─── DATA BLOCK
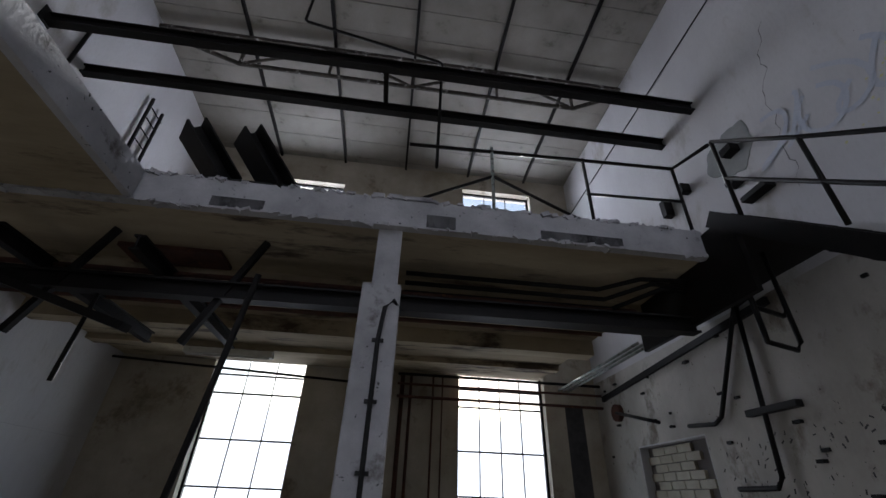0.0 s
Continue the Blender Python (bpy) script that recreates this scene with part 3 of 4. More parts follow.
for x in (-5.1, -3.5, -2.2, -0.95):
    hang("post", tube([(x, -24.4, 6.1), (x, -24.4, 7.15)], 0.025, 6), FLAKY, fr2)
st = thing("steel_stair", "green flaking steel stair up to the end deck", "stair", (-0.45, -22, 2.7))
S0, S1 = Vector((0, -20.6, 2.95)), Vector((0, -23.4, 6.1))
for x in (0.3, -0.95):
    hang("stringer", along((x, S0.y, S0.z), (x, S1.y, S1.z), 0.04, 0.22), GREEN, st)
    hang("hand_rail", tube([(x, S0.y, S0.z + 0.9), (x, S1.y, S1.z + 0.9)], 0.022, 6), FLAKY, st)
    for f in (0.02, 0.5, 0.98):
        p = S0.lerp(S1, f)
        hang("post", tube([(x, p.y, p.z), (x, p.y, p.z + 0.9)], 0.02, 6), FLAKY, st)
for i in range(15):
    p = S0.lerp(S1, (i + 0.5) / 15)
    hang("tread", box(-0.93, 0.28, p.y - 0.13, p.y + 0.13, p.z - 0.015, p.z + 0.02), GREEN, st)
hang("landing", box(-1.1, 0.45, -20.65, -19.7, 2.78, 2.92), GREEN, st, "green steel landing")
gp = single("steel_post", ibeam((-0.3, -23.2, 6.1), (-0.3, -23.2, roof_z(-23.2)), 0.16, 0.16), GREEN, "green steel post between deck and roof", "post")
for y, z in ((-24.0, 10.2), (-25.2, 9.95)):
    single("steel_beam", ibeam((X_W, y, z), (0.0, y, z), 0.2, 0.32), STEEL, "dark steel beam below the roof", "beam")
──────
= YOUR INSTRUCTIONS =
Repeat all the data as it stands, dropping any images it holds.

= THE OUTPUT =
0.0 s
Continue the Blender Python (bpy) script that recreates this scene with part 3 of 4. More parts follow.
for x in (-5.1, -3.5, -2.2, -0.95):
    hang("post", tube([(x, -24.4, 6.1), (x, -24.4, 7.15)], 0.025, 6), FLAKY, fr2)
st = thing("steel_stair", "green flaking steel stair up to the end deck", "stair", (-0.45, -22, 2.7))
S0, S1 = Vector((0, -20.6, 2.95)), Vector((0, -23.4, 6.1))
for x in (0.3, -0.95):
    hang("stringer", along((x, S0.y, S0.z), (x, S1.y, S1.z), 0.04, 0.22), GREEN, st)
    hang("hand_rail", tube([(x, S0.y, S0.z + 0.9), (x, S1.y, S1.z + 0.9)], 0.022, 6), FLAKY, st)
    for f in (0.02, 0.5, 0.98):
        p = S0.lerp(S1, f)
        hang("post", tube([(x, p.y, p.z), (x, p.y, p.z + 0.9)], 0.02, 6), FLAKY, st)
for i in range(15):
    p = S0.lerp(S1, (i + 0.5) / 15)
    hang("tread", box(-0.93, 0.28, p.y - 0.13, p.y + 0.13, p.z - 0.015, p.z + 0.02), GREEN, st)
hang("landing", box(-1.1, 0.45, -20.65, -19.7, 2.78, 2.92), GREEN, st, "green steel landing")
gp = single("steel_post", ibeam((-0.3, -23.2, 6.1), (-0.3, -23.2, roof_z(-23.2)), 0.16, 0.16), GREEN, "green steel post between deck and roof", "post")
for y, z in ((-24.0, 10.2), (-25.2, 9.95)):
    single("steel_beam", ibeam((X_W, y, z), (0.0, y, z), 0.2, 0.32), STEEL, "dark steel beam below the roof", "beam")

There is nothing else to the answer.